The Academy rewards the Ambassadors of Taste
in homage to the founder Orio Vergani
President Petroni: “Our associations share the goals of enhancing and safeguarding Italian cuisine”.
Interview by journalist Mariella Caruso
Safeguarding and enhancing Italian culinary tradition is one of the goals of the Italian Academy of Cuisine founded by Orio Vergani on the 29th of July 1953. It is in the name of Vergani, who passed away in 1960, that since 1984 individuals, organisations or associations are rewarded for honouring Italian food culture in Italy or abroad through their activities.
This year’s prize, consisting of a medal, a certificate and a cheque for 10,000 Euros, was awarded to the Italian Association of Taste Ambassadors.
“By partnering with the Association led by Cristina Bowerman in several events during International Italian Food Week, we got to know professionals who share our values of promoting and protecting our food heritage within Italy and abroad. This is why we chose them to receive our award”, explained the Academy’s President, Paolo Petroni, delivering the prize during a press conference organised at Romeo Chef&Baker, alongside the Taste Ambassadors’ annual assembly.
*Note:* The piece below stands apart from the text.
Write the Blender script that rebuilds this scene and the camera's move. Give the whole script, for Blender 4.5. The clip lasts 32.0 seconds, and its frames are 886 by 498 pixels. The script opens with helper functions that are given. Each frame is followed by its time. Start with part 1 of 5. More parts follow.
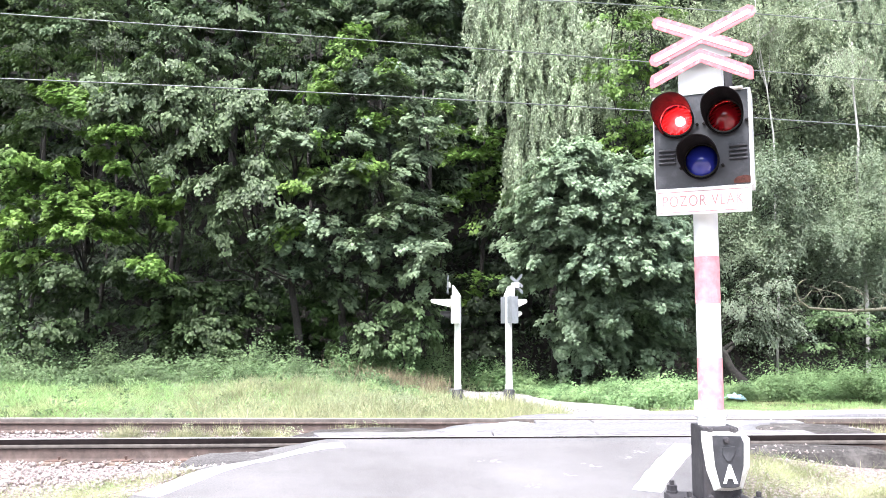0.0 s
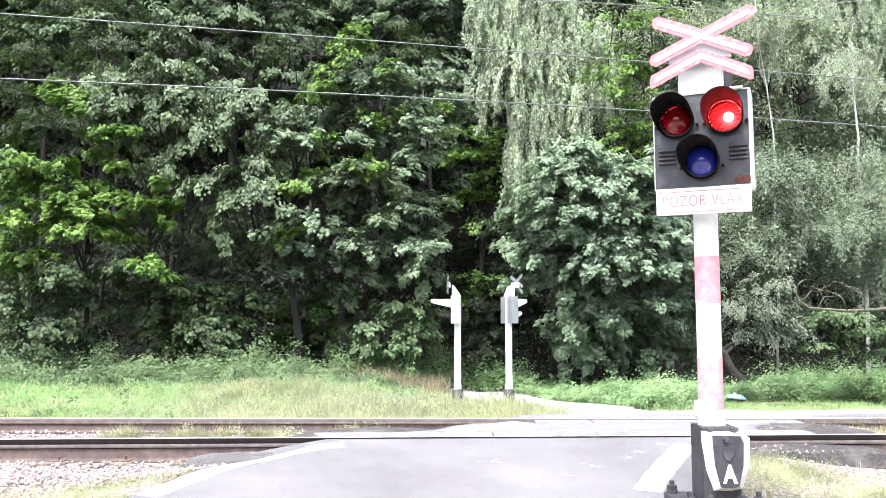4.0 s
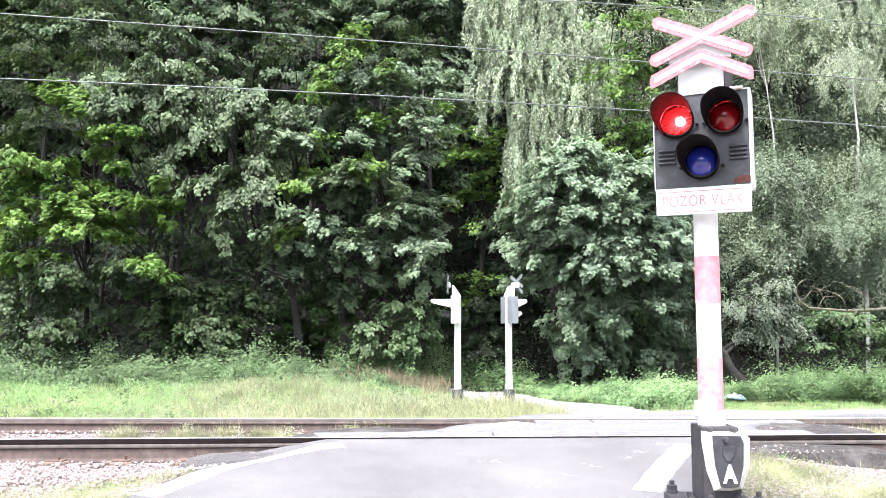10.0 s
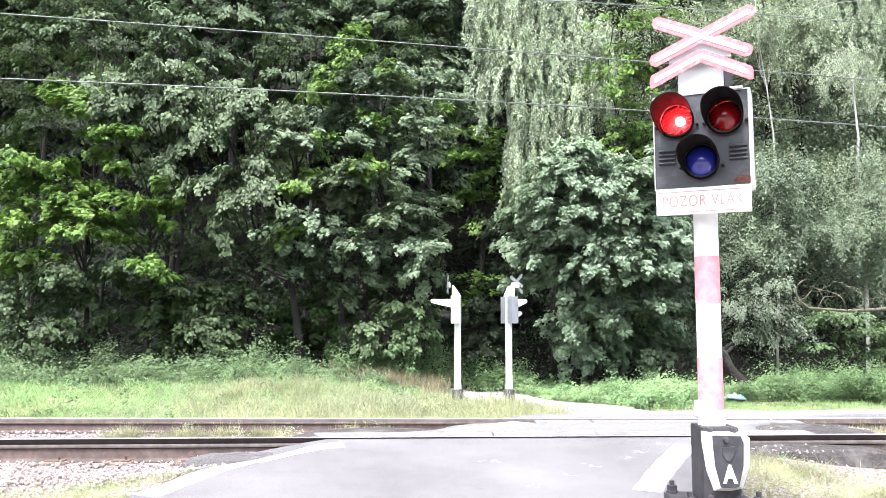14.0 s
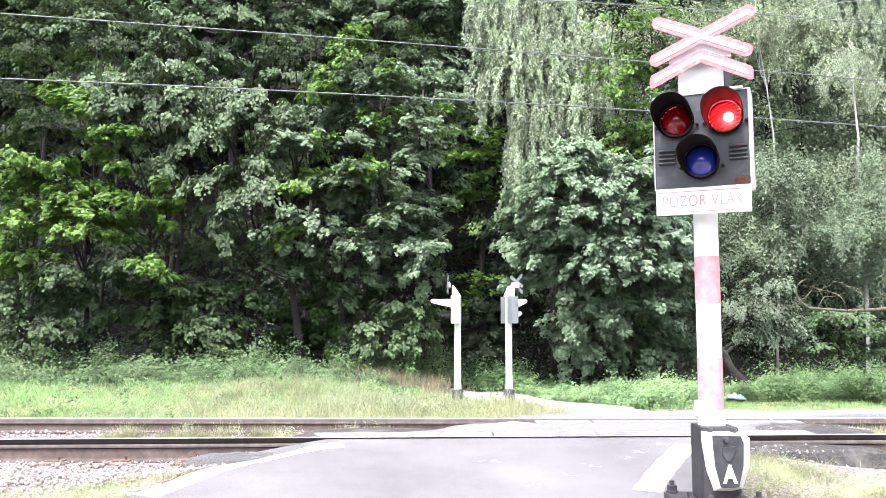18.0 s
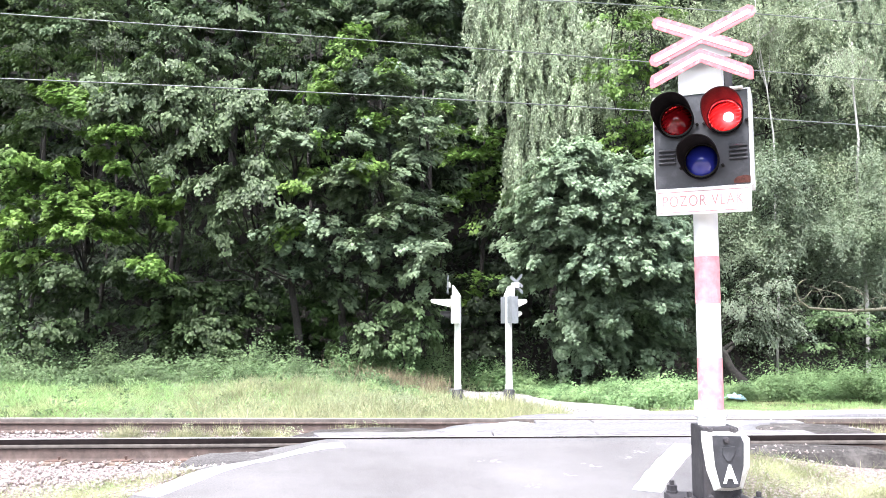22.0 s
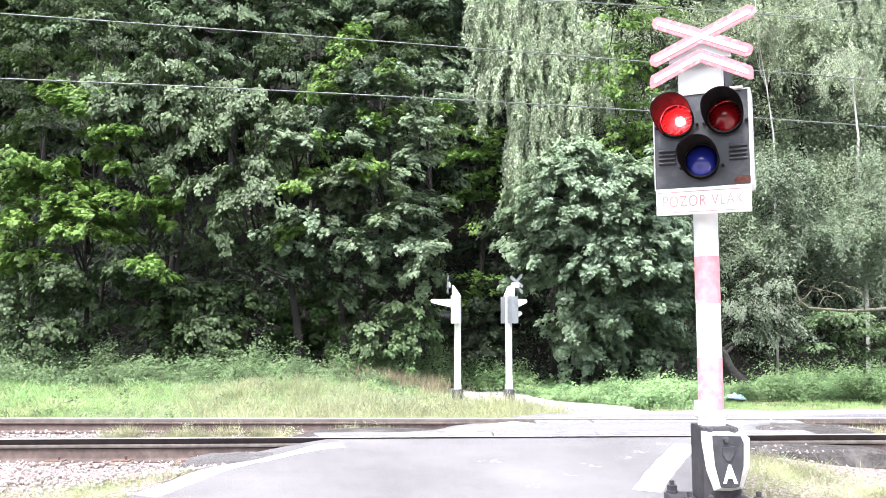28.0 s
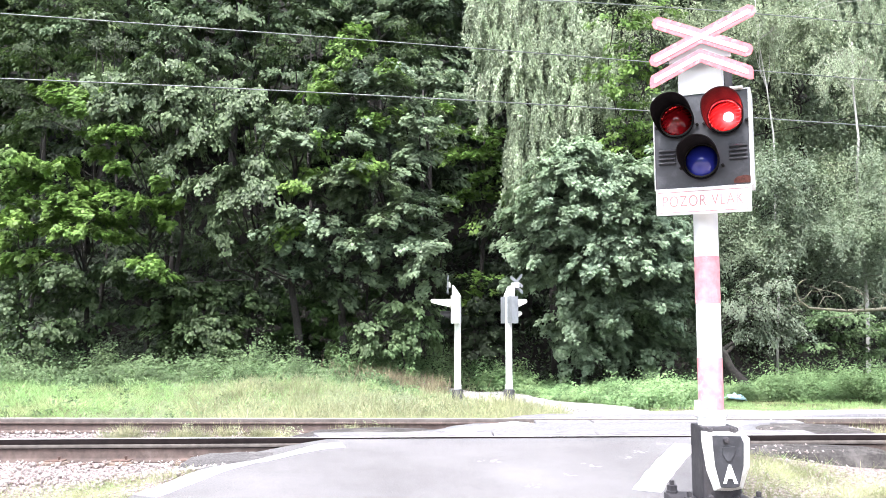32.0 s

President Petroni, what is the current relevance of Orio Vergani?
“Vergani decided to found the Academy because he had realised that food traditions were disintegrating: he could find tortellini with cream sauce in Venice, Rome or Milan, but not local dishes, replaced by shrimp cocktails and pilau rice with prawns. We overcame that moment in history; then came nouvelle cuisine with its tiny portions and plating borrowed from French cooking, which was a disaster. Later, luckily, traditional regional cooking was re-evaluated and ingredients rediscovered which are far superior to those found years ago. Now some threat of degeneration has resurfaced: we Italians don’t understand its strength and risk following international fads. If eminent food guides praise northern Italian or South American cuisine, cooks believe that they will have success by following their methods. Obviously we don’t ban innovation, but we must be very careful to avoid straying from the standards of our cuisine in the name of standardisation, which is currently a substantial risk”.
From which standards must Italian cooking never stray according to the Academy?
“First and foremost, good taste. Then, respecting ingredients: it is useless to serve capers from Pantelleria or Cantabrico anchovies while being unable to recognise them by taste. The cook must not misrepresent or distort the flavour of the primary ingredients, and must know how to present a traditional recipe in a recognisable manner: for example, an excellent carbonara need not be identical to that found in traditional Roman inns, but must recall its flavour”.
It is commonly thought that Italian cuisine cannot be codified…
“Indeed, it cannot. Italian cuisine, as such, does not exist, which is why we are called the Italian Academy of Cuisine rather than the Academy of Italian Cuisine. Ours is not even a province-dependent cuisine, but varies over a much smaller territory, since by travelling only a few miles one encounters different recipes and traditions. I am Tuscan, but in Florence there is ribollita while in Livorno there is cacciucco. The Academy is often accused of calcifying cuisine because we have registered several recipes, but we do this only to preserve historical heritage rather than demanding that everyone slavishly follow these recipes”.
What are the aims of the Italian Academy of Cuisine?
“Those of its founder, Orio Vergani: safeguard (therefore preserve) and enhance (bring into the future) Italian cuisine. Its other major goal is to have the significance of Italian cuisine recognised at the European level and by Unesco. Unesco’s recognition of the ‘Mediterranean Diet’ as part of the Intangible Cultural Heritage of Humanity applies to all countries around the Mediterranean basin. We Italians have been unable to make the most of the study carried out by the American Ancel Keys in Calabria. Even the apparent recognition of pizza in fact covered only the art of the Neapolitan pizza makers”.
Given the unlikelihood of ‘Italian cuisine’ receiving recognition, what else has some chance of being recognised?
“Certainly pasta, internationally emblematic of Italian cuisine, which has supplanted French cooking in the restaurants of the best hotels. One can ascertain that a restaurant is Italian by observing that the menu is arranged by appetisers, first courses and second courses and that the dishes include pasta or risotto”.